It was, as one official of the Saudi G20 presidency commented, the “end of the beginning.” He was speaking as delegates and media were leaving the Ritz-Carlton in Riyadh at the close of a two-day meeting of finance ministers and central bank governors (FMCBG) that formally kicks off the public side of events in preparation for the full summit of global leaders in November.
It had been a pretty impressive start in challenging circumstances. Because of the coronavirus outbreak, there was no formal delegation from China, the world’s second-largest economy, though Chinese views were represented via more informal routes.
The finance track of the G20 aims to provide an early forum “for major international economic discussions, with a view to co-ordinating stable and sustainable growth of the global economy.” Informally, it tries to ensure — insofar as it is possible — that there are no major financial shocks ahead of the leaders’ summit.
The G20 began as a financial forum, and this role was reinforced in 2009 and 2010 when the organization held two summits in each of those years at the height of the global financial crisis. The G20 likes to get its financial priorities in order before the presidents, prime ministers and heads of state descend.
Toward the top of that agenda in Riyadh was the issue of international taxation. There was a high-level symposium of tax experts before the official FMCBG, identifying the key issues in tax transparency, tax evasion, and the threat of unilateral “digital taxation” that could exacerbate existing trade tensions.
These and other weighty issues — such as the global economic outlook, the need for greater financial inclusion, and a new borrowing framework, especially for emerging countries — were debated at length, as well as more arcane financial matters such as the coming discontinuation of the London Interbank Offered Rate (LIBOR) as an interest rate-setting mechanism.
But with all the ministerial-level meetings conducted behind closed doors, public evidence for the success or otherwise of the FMCBG is the official communique delivered at the end of its deliberations, and sure enough the document was ready on time as advertised.
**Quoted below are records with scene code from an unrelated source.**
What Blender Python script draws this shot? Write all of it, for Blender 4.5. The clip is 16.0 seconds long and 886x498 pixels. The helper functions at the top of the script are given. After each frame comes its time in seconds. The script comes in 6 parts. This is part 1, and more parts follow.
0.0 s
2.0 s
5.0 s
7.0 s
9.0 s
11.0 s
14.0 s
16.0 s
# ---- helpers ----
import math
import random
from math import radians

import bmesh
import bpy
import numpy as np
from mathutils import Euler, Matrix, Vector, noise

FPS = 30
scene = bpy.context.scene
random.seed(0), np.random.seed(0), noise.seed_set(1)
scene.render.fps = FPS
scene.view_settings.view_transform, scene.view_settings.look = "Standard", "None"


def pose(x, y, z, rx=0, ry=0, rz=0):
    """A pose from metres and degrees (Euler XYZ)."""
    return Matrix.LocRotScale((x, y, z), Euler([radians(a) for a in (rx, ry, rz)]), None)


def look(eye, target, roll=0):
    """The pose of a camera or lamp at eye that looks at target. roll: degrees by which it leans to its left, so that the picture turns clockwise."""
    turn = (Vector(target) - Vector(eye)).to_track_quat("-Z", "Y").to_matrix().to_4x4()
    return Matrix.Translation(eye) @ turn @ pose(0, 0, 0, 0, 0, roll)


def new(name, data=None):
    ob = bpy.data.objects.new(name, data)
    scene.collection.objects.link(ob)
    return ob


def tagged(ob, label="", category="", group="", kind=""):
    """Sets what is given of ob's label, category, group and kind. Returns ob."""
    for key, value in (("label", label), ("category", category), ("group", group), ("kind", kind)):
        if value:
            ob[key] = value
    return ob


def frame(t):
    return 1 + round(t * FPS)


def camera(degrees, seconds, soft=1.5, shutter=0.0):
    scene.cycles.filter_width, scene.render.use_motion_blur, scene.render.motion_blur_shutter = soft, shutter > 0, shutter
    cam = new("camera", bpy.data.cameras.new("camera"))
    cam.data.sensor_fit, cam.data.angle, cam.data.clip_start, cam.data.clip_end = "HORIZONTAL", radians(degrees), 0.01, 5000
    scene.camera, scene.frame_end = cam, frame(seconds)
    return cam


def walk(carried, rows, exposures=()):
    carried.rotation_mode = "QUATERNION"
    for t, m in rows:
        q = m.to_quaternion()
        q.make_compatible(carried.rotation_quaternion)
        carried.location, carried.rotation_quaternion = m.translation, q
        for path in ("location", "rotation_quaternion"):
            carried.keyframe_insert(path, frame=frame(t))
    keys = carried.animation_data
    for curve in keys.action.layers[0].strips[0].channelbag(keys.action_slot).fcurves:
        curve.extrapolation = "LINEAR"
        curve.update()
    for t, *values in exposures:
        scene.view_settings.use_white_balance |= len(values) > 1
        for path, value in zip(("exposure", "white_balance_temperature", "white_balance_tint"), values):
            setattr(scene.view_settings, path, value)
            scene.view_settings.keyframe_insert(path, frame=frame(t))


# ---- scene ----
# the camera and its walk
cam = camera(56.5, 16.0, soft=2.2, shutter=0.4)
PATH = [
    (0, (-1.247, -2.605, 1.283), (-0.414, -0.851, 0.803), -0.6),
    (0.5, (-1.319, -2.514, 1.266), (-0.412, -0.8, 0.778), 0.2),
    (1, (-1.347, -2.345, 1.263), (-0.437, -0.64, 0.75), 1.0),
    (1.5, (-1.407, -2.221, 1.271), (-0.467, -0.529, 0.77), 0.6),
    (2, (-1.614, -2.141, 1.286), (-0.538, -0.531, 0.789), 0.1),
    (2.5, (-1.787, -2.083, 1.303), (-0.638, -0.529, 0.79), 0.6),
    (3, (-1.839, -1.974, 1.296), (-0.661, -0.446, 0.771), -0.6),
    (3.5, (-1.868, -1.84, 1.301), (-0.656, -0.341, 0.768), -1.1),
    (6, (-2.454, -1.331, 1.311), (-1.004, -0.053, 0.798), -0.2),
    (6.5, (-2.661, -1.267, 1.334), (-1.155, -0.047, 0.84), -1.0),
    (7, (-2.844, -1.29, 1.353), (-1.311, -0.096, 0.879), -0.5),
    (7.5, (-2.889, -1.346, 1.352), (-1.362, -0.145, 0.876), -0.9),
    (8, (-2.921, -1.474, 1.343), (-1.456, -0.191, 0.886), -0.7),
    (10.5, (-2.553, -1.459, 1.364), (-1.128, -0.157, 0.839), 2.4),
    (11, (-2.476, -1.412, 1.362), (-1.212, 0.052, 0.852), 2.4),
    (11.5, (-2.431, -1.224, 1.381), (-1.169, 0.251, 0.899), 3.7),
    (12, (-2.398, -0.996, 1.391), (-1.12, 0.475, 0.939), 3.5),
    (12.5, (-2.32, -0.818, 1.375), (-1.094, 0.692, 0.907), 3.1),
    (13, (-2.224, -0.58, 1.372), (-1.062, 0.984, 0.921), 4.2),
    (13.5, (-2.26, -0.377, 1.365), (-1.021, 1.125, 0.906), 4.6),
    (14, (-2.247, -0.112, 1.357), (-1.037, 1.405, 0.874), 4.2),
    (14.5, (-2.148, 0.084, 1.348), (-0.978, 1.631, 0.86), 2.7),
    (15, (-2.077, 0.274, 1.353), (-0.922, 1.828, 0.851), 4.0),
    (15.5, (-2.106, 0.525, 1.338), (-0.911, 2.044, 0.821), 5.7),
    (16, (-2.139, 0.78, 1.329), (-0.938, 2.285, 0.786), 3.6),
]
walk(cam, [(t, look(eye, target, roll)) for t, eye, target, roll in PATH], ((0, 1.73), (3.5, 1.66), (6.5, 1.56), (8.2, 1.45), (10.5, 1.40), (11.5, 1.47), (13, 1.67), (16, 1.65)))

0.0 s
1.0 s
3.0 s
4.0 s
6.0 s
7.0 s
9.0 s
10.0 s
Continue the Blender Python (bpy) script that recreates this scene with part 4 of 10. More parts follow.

G20 communiques, especially the final one at the end of the leaders’ summit, are always an exercise in compromise. With 20-plus viewpoints, it would be impossible to produce an agreement that completely satisfies all the participants. The Riyadh FMCBG communique was a good example of the diplomatic skills needed to reconcile apparent differences in an expression of fundamental unity.
As the document was being prepared, reports emerged that there had been a serious disagreement between the ministers and officials over the prominence that should be given to climate change as a factor that could affect their calculations on the global economic outlook.
In the end, the communique trod a fine line on the issue. It mentioned the environment in general terms as a factor transforming the global landscape, and asserted that “our collective work should strive to foster sustainable development and growth.” But climate change was not mentioned specifically as a risk factor that could threaten global economic stability.
On the other hand, lower down in the communique there was a short sentence to the effect that the G20’s financial stability board was examining the “implications of climate change” — the first time the phrase has been used in a G20 communique. All parties could sign the communique happily without feeling they had given too much away.
Those skills in diplomacy will be required again at the leaders’ summit in November. But the general consensus after the Riyadh finance meeting was that the Saudi presidency had got off to a good start.